One thing that has not been improved sadly is the packaging. The DVDs come in a plastic case that is surrounded by a very thin cardboard sleave. The manufacturers really need to look at how Buffy/Angel package their season DVD sets and come up with something more robust. Overall I give this release 4 stars. It is an excellent show only let down by the patchy picture quality and poor packaging.
The season title is 'The Coming of Shadows'. We see Londo's agonising descent into darkness as his ambition, with the aid of the mysterious Shadows, starts to become terrifying reality. Earth is in turmoil due to events at the end of the last season, and some very sinister things start to happen there. We learn what a Vorlon looks like under his encounter suit. In short, the arc moves up a couple of gears, until by the end of the season you're left gasping, desperate to see the continuation.
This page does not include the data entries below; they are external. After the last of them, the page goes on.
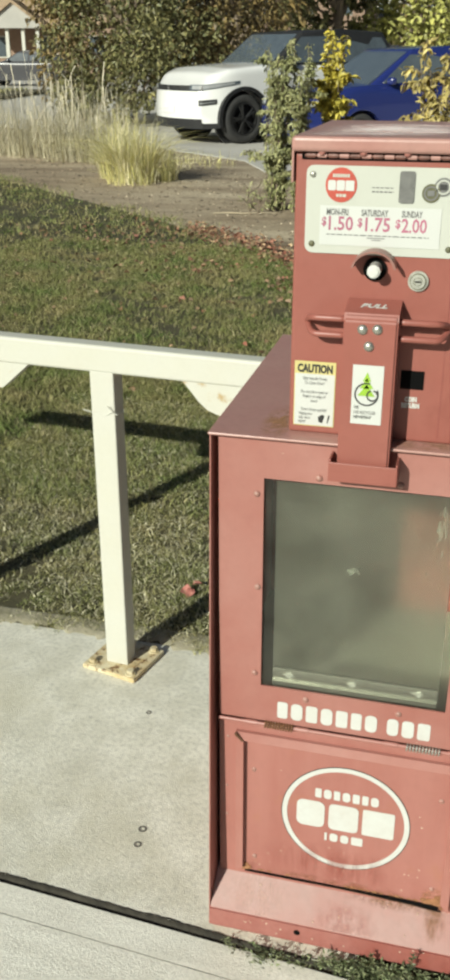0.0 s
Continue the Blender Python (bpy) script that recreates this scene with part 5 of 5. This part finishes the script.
    pane("windscreen", [Vector((cf - 0.02, -wb_ * 0.90, belt + 0.03)), Vector((cf - 0.02, wb_ * 0.90, belt + 0.03)), Vector((crf + 0.06, wt * 0.90, zt - 0.09)), Vector((crf + 0.06, -wt * 0.90, zt - 0.09))], n1 * 2.2)
    n2 = Vector((-(zt - deck), 0, crr - cr)).normalized()
    pane("rear_window", [Vector((cr + 0.05, -wb_ * 0.85, deck + 0.04)), Vector((crr - 0.03, -wt * 0.88, zt - 0.10)), Vector((crr - 0.03, wt * 0.88, zt - 0.10)), Vector((cr + 0.05, wb_ * 0.85, deck + 0.04))], n2 * 2.2)
    for x in (xf, xr):
        for s in (-1, 1):
            wheel(e, x, s * (Wd / 2 - 0.115), wr, 0.22, rim, spokes)
            m = TRIM if clad else paint
            b = ring(bmesh.new(), x, wr, ar - 0.005, ar + (0.055 if clad else 0.022), s * (Wd / 2 - 0.06), s * (Wd / 2 + 0.012), 22, radians(-14), radians(194))
            part("arch_trim", b, m, e)
            b = bmesh.new()
            prism(b, circle(x, wr, ar * 0.99, n=24), s * (Wd / 2 - 0.30), s * (Wd / 2 - 0.26))
            part("arch_liner", b, TRIM, e)
    for s in (-1, 1):
        if clad:
            part("sill_trim", solid(xr + ar, xf - ar, s * Wd / 2 - 0.03, s * Wd / 2 + 0.012, sill - 0.02, sill + 0.13, 0.01), TRIM, e)
        lz = hood - drop
        if clad:
            lamp = part("headlamp", skin_band(s, lz - 0.035, lz + 0.055, 0.62, 0.28, rise=0.10), CAR_GLASS, e, "smoked headlamp glass")
            part("lamp_lens", skin_band(s, lz - 0.020, lz + 0.042, 0.52, 0.22, rise=0.085, lift=0.014), LAMP_GLASS, lamp)
            part("grille", skin_band(s, lz - 0.045, lz + 0.040, 0.01, 0.98), TRIM, e, "black mesh grille")
            part("side_vent", skin_band(s, 0.63, 0.72, 0.20, 0.05, rise=0.03), TRIM, e, "dark bumper vent")
            part("vent_blade", skin_band(s, 0.662, 0.680, 0.17, 0.02, rise=0.03, lift=0.012), LAMP_GLASS, e)
        else:
            part("headlamp", skin_band(s, lz - 0.030, lz + 0.050, 0.50, 0.20, rise=0.05), LAMP_GLASS, e, "clear headlamp")
        if not clad:
            part("lamp_surround", skin_band(s, lz - 0.055, lz - 0.034, 0.40, 0.40, rise=0.045), TRIM, e)
        if not clad:
            part("fog_lamp", skin_band(s, 0.50, 0.54, 0.06, 0.12), TRIM, e)
        part("lower_bumper", skin_band(s, 0.20 + sill * 0.2, sill + (0.05 if clad else 0.13), front - ar - 0.03, 0.98), TRIM if clad else paint, e)
        if clad:
            part("intake_trim", skin_band(s, sill + 0.05, sill + 0.12, 0.0, 0.98), TRIM, e)
        part("tail_lamp", solid(xt - 0.005, xt + 0.16, s * Wd / 2 * 0.76 - 0.13, s * Wd / 2 * 0.76 + 0.10, deck - 0.20, deck - 0.07, 0.02), TAIL_GLASS, e, "red tail lamp")
        b = solid(cf - 0.40, cf - 0.29, s * (wb_ + 0.09) - 0.08, s * (wb_ + 0.09) + 0.08, belt + 0.03, belt + 0.14, 0.04, 3)
        part("door_mirror", b, paint if not suv else TRIM, e)
        for x in ((cf + cr) / 2 + 0.15, (cf + cr) / 2 - 0.75):
            part("door_handle", solid(x - 0.09, x + 0.09, s * Wd / 2 - 0.045, s * Wd / 2 - 0.008, belt - 0.12, belt - 0.09, 0.008), paint, e)
    def face_band(z0, z1, reach, lift=0.006):
        """A strip across the nose, following its bow, reach metres to each side."""
        m = bmesh.new()
        rows_ = []
        for k in range(13):
            y = reach * (k / 6 - 1)
            outer = [(xn + nose(z, y / half(xn, z, 9)) + lift, y, z) for z in (z0, z1)]
            rows_.append([m.verts.new(p) for p in (*outer, (outer[1][0] - 0.03, y, z1), (outer[0][0] - 0.03, y, z0))])
        for g, h in zip(rows_, rows_[1:]):
            for k in range(4):
                m.faces.new((g[k], g[(k + 1) % 4], h[(k + 1) % 4], h[k]))
        m.faces.new(rows_[0])
        m.faces.new(rows_[-1])
        return m

    if not clad:
        part("grille", face_band(hood - drop - 0.06, hood - drop + 0.025, Wd * 0.27), TRIM, e, "dark grille")
    part("lower_grille", face_band(0.32, 0.42, Wd * 0.22), TRIM, e)
    part("plate_bar", face_band(0.50, 0.61, 0.22, 0.010), CAR_WHITE, e, "plain white number plate bar")
    return e


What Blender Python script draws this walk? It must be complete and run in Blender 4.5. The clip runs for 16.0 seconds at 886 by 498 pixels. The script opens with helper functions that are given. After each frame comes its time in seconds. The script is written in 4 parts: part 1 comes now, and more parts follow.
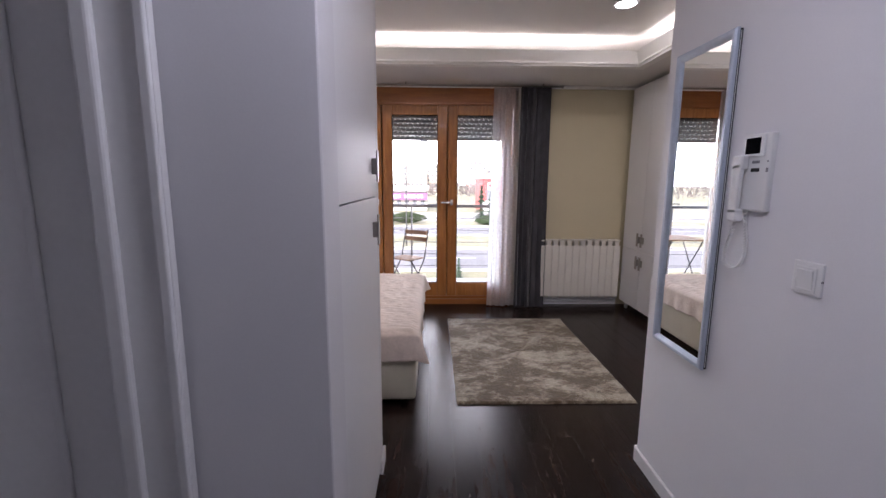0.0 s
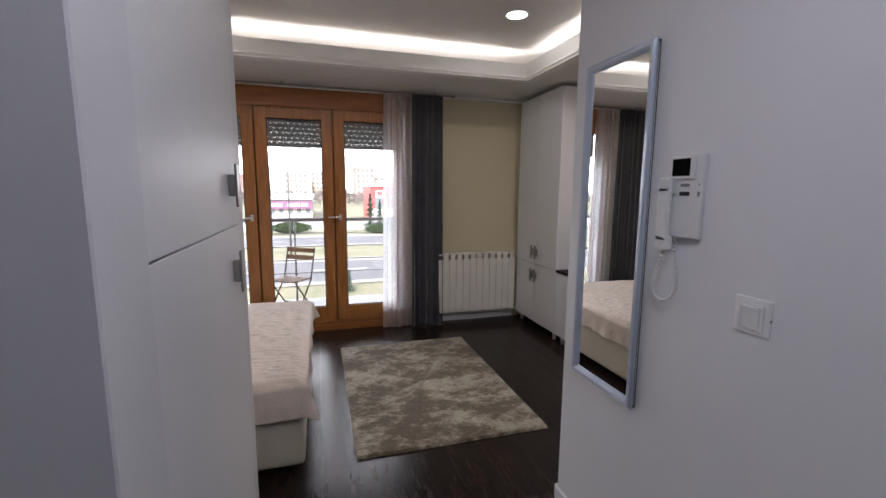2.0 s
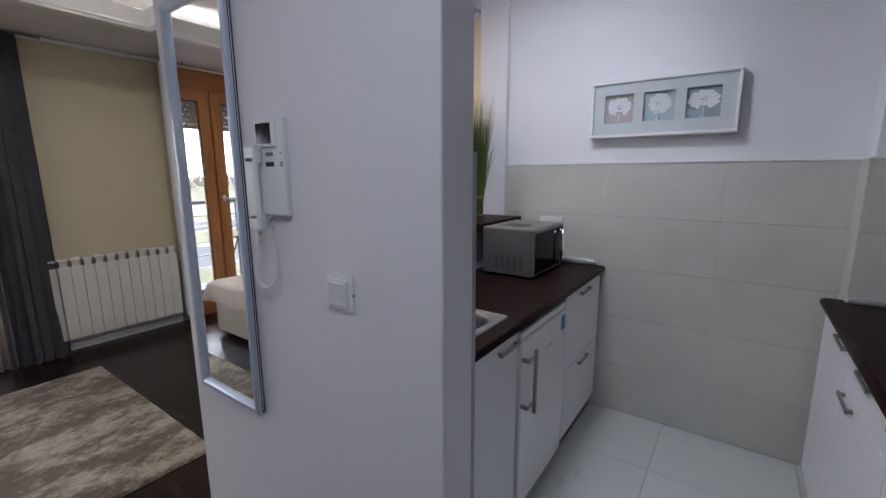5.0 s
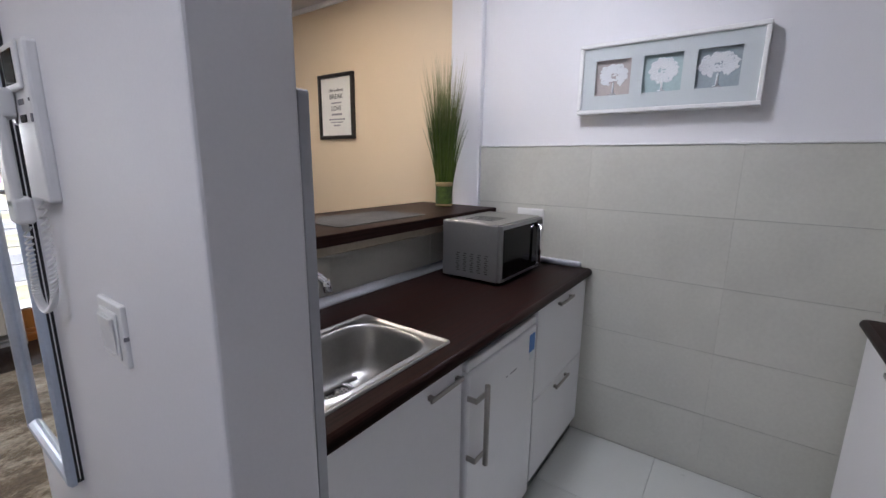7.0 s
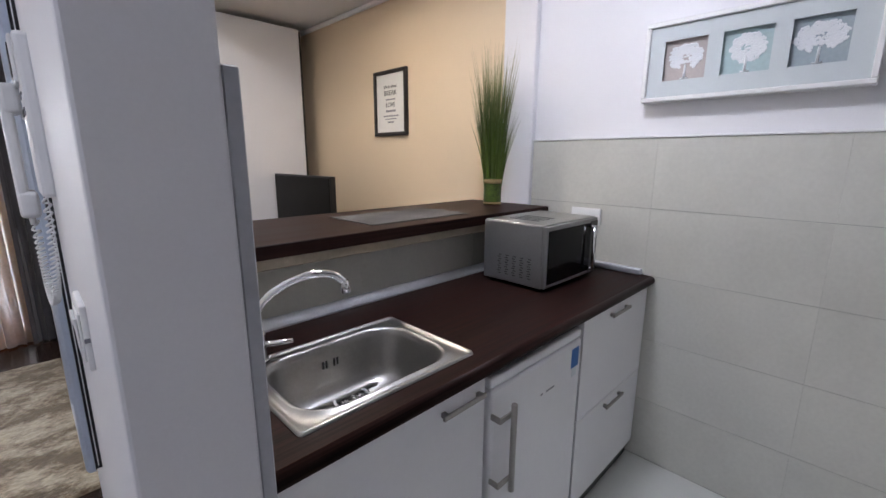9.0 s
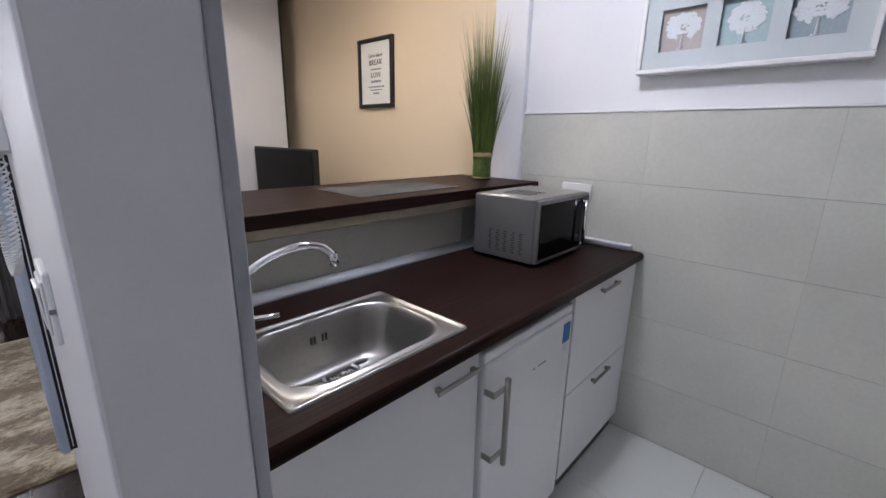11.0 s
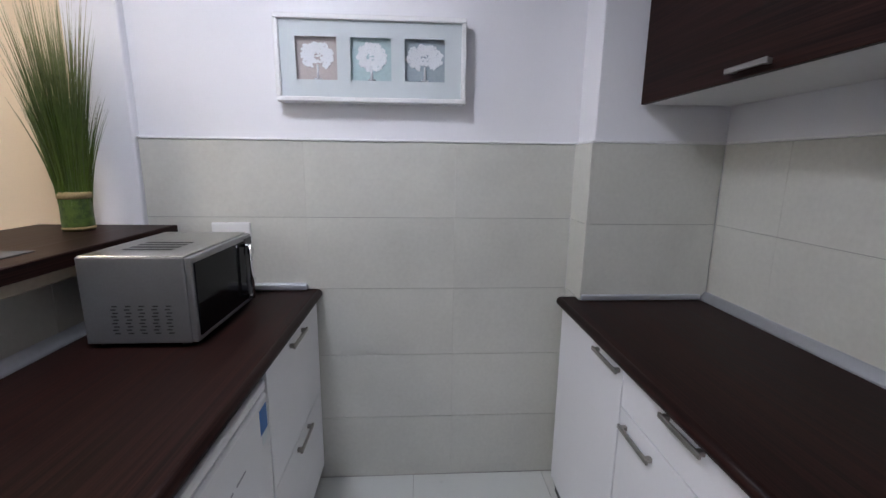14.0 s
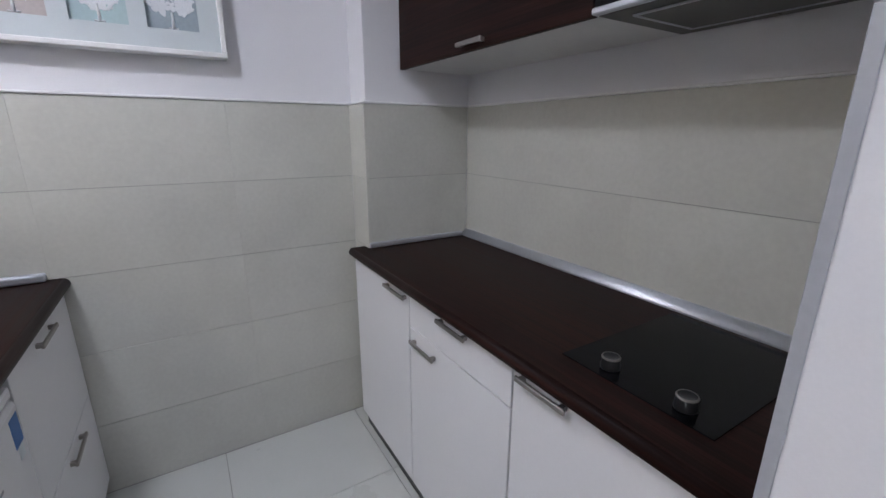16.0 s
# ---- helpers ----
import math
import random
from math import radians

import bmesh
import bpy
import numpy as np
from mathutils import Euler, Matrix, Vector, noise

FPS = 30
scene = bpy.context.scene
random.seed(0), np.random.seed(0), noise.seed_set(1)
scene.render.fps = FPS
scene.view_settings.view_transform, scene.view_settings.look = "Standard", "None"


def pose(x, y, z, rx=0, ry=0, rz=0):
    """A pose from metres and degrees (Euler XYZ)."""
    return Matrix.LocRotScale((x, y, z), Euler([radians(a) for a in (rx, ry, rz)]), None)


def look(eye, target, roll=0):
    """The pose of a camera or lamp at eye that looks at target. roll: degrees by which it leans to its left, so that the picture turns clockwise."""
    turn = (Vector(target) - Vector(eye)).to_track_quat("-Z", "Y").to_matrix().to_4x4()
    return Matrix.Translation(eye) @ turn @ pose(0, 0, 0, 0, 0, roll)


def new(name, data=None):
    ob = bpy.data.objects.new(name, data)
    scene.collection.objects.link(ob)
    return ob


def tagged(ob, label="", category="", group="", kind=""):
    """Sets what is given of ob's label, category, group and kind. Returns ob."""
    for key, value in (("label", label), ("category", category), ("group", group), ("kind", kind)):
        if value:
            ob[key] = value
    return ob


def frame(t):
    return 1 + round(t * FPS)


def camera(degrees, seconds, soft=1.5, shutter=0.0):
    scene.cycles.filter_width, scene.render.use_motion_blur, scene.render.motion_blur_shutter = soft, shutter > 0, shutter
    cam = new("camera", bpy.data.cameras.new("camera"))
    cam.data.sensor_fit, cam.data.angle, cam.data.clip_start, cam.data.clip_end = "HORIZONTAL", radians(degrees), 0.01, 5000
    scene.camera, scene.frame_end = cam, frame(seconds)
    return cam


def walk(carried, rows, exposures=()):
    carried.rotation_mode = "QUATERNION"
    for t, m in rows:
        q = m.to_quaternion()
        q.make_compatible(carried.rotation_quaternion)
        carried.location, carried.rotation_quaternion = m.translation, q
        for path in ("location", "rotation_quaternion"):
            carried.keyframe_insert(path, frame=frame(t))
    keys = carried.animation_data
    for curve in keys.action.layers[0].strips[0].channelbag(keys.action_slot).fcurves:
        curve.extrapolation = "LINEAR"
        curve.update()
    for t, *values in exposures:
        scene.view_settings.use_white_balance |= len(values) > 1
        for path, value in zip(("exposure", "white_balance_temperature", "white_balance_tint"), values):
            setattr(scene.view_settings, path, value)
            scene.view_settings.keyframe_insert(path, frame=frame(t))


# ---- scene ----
cam = camera(92.9, 16.0)
PATH = [
    (0, (0.305, 0.28, 1.433), (0.357, 2.255, 1.118), 0.4),
    (0.5, (0.274, 0.329, 1.464), (0.555, 2.289, 1.181), 0.7),
    (1, (0.278, 0.426, 1.472), (0.683, 2.367, 1.212), 0.5),
    (1.5, (0.3, 0.57, 1.49), (0.741, 2.507, 1.26), -0.5),
    (2, (0.311, 0.641, 1.484), (0.873, 2.54, 1.207), 0.4),
    (2.5, (0.314, 0.698, 1.488), (1.27, 2.437, 1.24), 0.5),
    (3, (0.306, 0.724, 1.49), (1.579, 2.248, 1.249), 0.7),
    (3.5, (0.316, 0.729, 1.482), (1.8, 2.044, 1.222), 0.9),
    (4, (0.417, 0.715, 1.47), (2.005, 1.893, 1.168), 0.2),
    (4.5, (0.593, 0.676, 1.462), (2.205, 1.812, 1.126), 0.1),
    (5, (0.706, 0.644, 1.454), (2.313, 1.779, 1.098), -0.3),
    (5.2, (0.739, 0.64, 1.452), (2.36, 1.753, 1.084), -0.2),
    (7.3, (1.231, 0.694, 1.417), (2.806, 1.853, 0.998), 1.0),
    (7.5, (1.258, 0.687, 1.417), (2.802, 1.886, 0.994), 1.2),
    (8, (1.296, 0.68, 1.415), (2.758, 1.978, 0.994), 0.7),
    (8.5, (1.318, 0.668, 1.413), (2.735, 2.016, 0.995), 0.4),
    (9, (1.331, 0.664, 1.41), (2.715, 2.045, 0.99), 0.3),
    (9.2, (1.335, 0.664, 1.407), (2.698, 2.058, 0.962), 0.1),
    (11.3, (1.338, 0.736, 1.381), (2.798, 1.995, 0.846), 1.5),
    (11.5, (1.321, 0.778, 1.385), (2.89, 1.914, 0.889), 2.1),
    (12, (1.286, 0.846, 1.411), (3.019, 1.753, 0.997), 1.6),
    (12.5, (1.310, 0.878, 1.421), (3.137, 1.592, 1.048), 1.9),
    (13, (1.434, 0.883, 1.405), (3.337, 1.374, 1.034), 0.9),
    (13.5, (1.538, 0.859, 1.407), (3.481, 1.155, 1.035), 0.6),
    (14, (1.558, 0.87, 1.416), (3.515, 0.753, 1.022), 0.7),
    (14.5, (1.531, 0.886, 1.409), (3.433, 0.426, 0.996), 1.0),
    (15, (1.502, 0.89, 1.401), (3.318, 0.179, 0.959), 0.5),
    (15.5, (1.462, 0.896, 1.382), (3.18, -0.004, 0.895), 0.1),
    (16, (1.426, 0.891, 1.385), (3.069, -0.118, 0.855), 0.2),
]

# ---- light of the place ----
EXPOSURES = [(0.0, 0.96, 6080, 22), (1.0, 0.79, 6120, 16), (2.0, 0.69, 6150, 15), (4.0, 0.75, 5900, 13), (5.2, 0.78, 5850, 12), (7.3, 1.22, 6080, 13), (9.0, 1.38, 6060, 13),
             (11.5, 1.35, 5980, 13), (12.5, 1.33, 5980, 13), (14.5, 1.26, 5980, 12), (16.0, 1.25, 5980, 12)]
walk(cam, [(t, look(eye, target, roll)) for t, eye, target, roll in PATH], EXPOSURES)

world = bpy.data.worlds.new("sky")
scene.world = world
world.use_nodes = True
wn = world.node_tree
sky = wn.nodes.new("ShaderNodeTexSky")
sky.sky_type = "NISHITA"
sky.sun_disc = False
sky.sun_elevation = radians(38)
sky.sun_rotation = radians(200)
sky.dust_density = 3.0
sky.ozone_density = 2.0
wn.links.new(sky.outputs[0], wn.nodes["Background"].inputs[0])
wn.nodes["Background"].inputs[1].default_value = 0.15

sun_data = bpy.data.lights.new("sun", "SUN")
sun_data.energy, sun_data.angle, sun_data.color = 5.0, radians(12), (1.0, 0.97, 0.92)
sun = new("sun", sun_data)
sun.matrix_world = look((0, 0, 30), (9.0, 25.0, 10.0))


def area_lamp(name, x, y, z, sx, sy, watts, color, rx=0, ry=0, round_one=False):
    """A lamp that shines down, or turned by rx and ry."""
    data = bpy.data.lights.new(name, "AREA")
    data.shape = "DISK" if round_one else "RECTANGLE"
    data.size, data.size_y = sx, sy
    data.energy, data.color = watts, color
    ob = new(name, data)
    ob.matrix_world = pose(x, y, z, rx, ry, 0)
    return ob


COOL, NEUTRAL, WARM = (0.90, 0.91, 1.0), (1.0, 0.93, 0.84), (1.0, 0.84, 0.66)
CEIL, SOFFIT, KCEIL = 2.75, 2.485, 2.62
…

There are some truly magnificent (never bettered) episodes in this season. The Hugo award winning "The Coming of Shadows" episode is the obvious first WHAM! episode, and stands out. With audio commentary by series creator J. Michael Straczynski this will be interesting even if you've seen it dozens of times. Other highlights include: "The Long Twilight Struggle" (with cast commentary), "The Fall of Night" (with JMS commentary), "In the Shadow of Z'ha'dum", "And Now For A Word", "Comes The Inquisitor", "Acts of Sacrifice" and many more. Basically, the quality just jumps up a few notches with this season, and if you've only ever experienced Star Trek before, this season will show you just what TV SF can be and should be.